The National Ignition Facility (NIF), a central component of U.S. scientific research and stockpile stewardship, has been completed, the Department of Energy announced March 31. The NIF has been under construction at Lawrence Livermore National Laboratory in California since May 1997.
The 10-story complex houses 192 lasers capable of producing close to 2 million joules of energy, making it the world's most powerful laser. According to the NIF Web site, the heat and pressure produced when all the laser beams are focused on its small eraser-sized target is similar to the conditions found within stars, planet cores, and nuclear detonations.
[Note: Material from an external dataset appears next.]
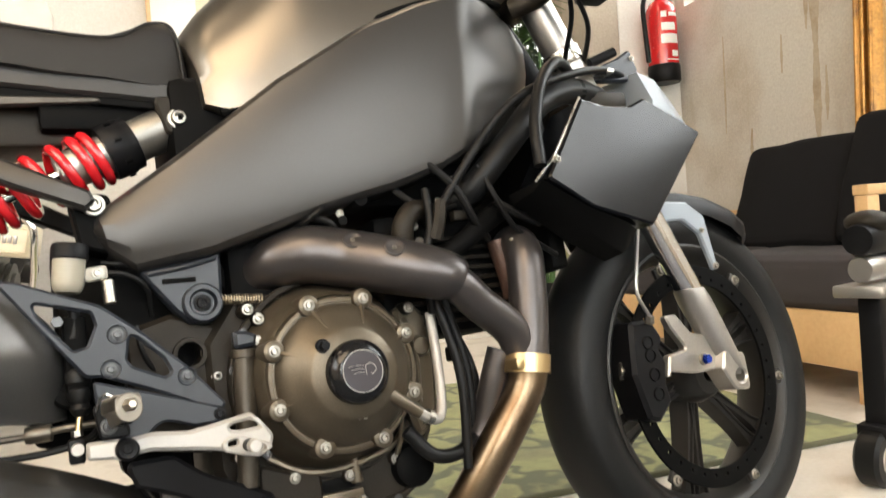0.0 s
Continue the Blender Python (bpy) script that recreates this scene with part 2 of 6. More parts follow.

In a March 31 Energy Department press release, Thomas D'Agostino, head of the National Nuclear Security Administration (NNSA), hailed the facility as "a cornerstone of a critical national security mission, ensuring the continuing reliability of the U.S. nuclear stockpile without underground nuclear testing, while also providing a path to explore the frontiers of basic science, and potential technologies for energy independence."
The NNSA, a separately organized agency within the Energy Department, is responsible for the Stockpile Stewardship Program. Congress introduced the program in 1993 to bolster the effort to maintain the safety and reliability of the U.S. nuclear arsenal in the absence of nuclear weapons testing.
The cost of completing the NIF was $3.5 billion, an Energy Department budget official said in an April 27 e-mail. That figure includes "the building itself and the assembly and installation project (i.e. what goes in the building)," the official said.